Choose Both (Spark on HDFS/YARN) when:

  • Existing Hadoop infrastructure that works well for storage
  • Mix of batch and interactive workloads
  • Gradual migration from MapReduce to Spark
  • Need HDFS's data locality for some workloads

Practical Architecture Recommendations

For Startups

Start with Spark on cloud-managed services (Databricks, EMR, or Dataproc). Don't build Hadoop clusters. Use S3/GCS for storage. Scale compute independently from storage.

For Enterprises with Existing Hadoop

Keep HDFS for stable, large-scale storage. Run Spark on YARN for compute. Gradually migrate MapReduce jobs to Spark SQL. Evaluate cloud migration for cost optimization.

For Real-Time Systems

Use Spark Structured Streaming for near-real-time (seconds latency). Consider Apache Flink for true event-at-a-time processing. Use Kafka as the message backbone. Combine with batch Spark jobs for lambda architecture.

Conclusion

For new projects in 2025: use Spark.
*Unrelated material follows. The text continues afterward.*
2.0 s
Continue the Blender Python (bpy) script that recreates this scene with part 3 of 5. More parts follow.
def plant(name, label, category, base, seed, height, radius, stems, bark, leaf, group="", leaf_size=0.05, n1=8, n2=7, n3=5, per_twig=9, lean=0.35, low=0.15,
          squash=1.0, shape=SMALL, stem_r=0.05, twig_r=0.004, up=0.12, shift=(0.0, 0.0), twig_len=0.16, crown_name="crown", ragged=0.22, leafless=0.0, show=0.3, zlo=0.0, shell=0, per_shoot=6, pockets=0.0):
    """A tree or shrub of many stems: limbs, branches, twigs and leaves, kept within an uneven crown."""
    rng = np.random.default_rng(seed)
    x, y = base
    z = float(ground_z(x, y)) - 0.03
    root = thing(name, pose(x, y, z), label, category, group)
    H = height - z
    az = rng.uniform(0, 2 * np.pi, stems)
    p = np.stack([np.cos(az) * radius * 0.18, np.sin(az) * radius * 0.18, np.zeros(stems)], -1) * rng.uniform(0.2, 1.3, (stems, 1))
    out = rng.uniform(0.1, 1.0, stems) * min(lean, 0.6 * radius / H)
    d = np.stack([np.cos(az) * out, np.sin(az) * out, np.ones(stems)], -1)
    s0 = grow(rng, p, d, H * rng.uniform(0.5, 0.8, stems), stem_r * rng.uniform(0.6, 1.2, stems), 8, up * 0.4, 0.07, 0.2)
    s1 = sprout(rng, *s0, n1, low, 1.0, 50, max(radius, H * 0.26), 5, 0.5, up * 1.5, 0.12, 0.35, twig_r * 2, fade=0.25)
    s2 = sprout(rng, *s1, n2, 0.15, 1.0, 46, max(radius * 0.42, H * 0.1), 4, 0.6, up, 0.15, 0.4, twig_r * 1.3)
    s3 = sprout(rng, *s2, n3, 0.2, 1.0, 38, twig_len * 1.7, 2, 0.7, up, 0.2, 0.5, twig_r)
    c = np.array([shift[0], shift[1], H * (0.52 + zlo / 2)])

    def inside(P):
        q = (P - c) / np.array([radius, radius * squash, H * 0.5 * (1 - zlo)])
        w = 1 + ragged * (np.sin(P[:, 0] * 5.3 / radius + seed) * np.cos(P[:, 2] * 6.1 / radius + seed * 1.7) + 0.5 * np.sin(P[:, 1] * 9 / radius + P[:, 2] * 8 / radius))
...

Run it on managed services (Databricks, EMR, Dataproc) and store data in S3 or GCS. MapReduce is legacy at this point, though HDFS still has a role when you need data locality.

Hadoop's lasting contribution is HDFS and the idea of moving computation to data. Spark's is showing that you can unify batch, streaming, SQL, and ML in one engine and make it 10-100x faster by keeping data in memory.

The practical question isn't "Spark or Hadoop?" anymore. It's "what's the simplest data platform that handles my workload?" Usually that's Spark + cloud object storage + a managed service to avoid running clusters yourself.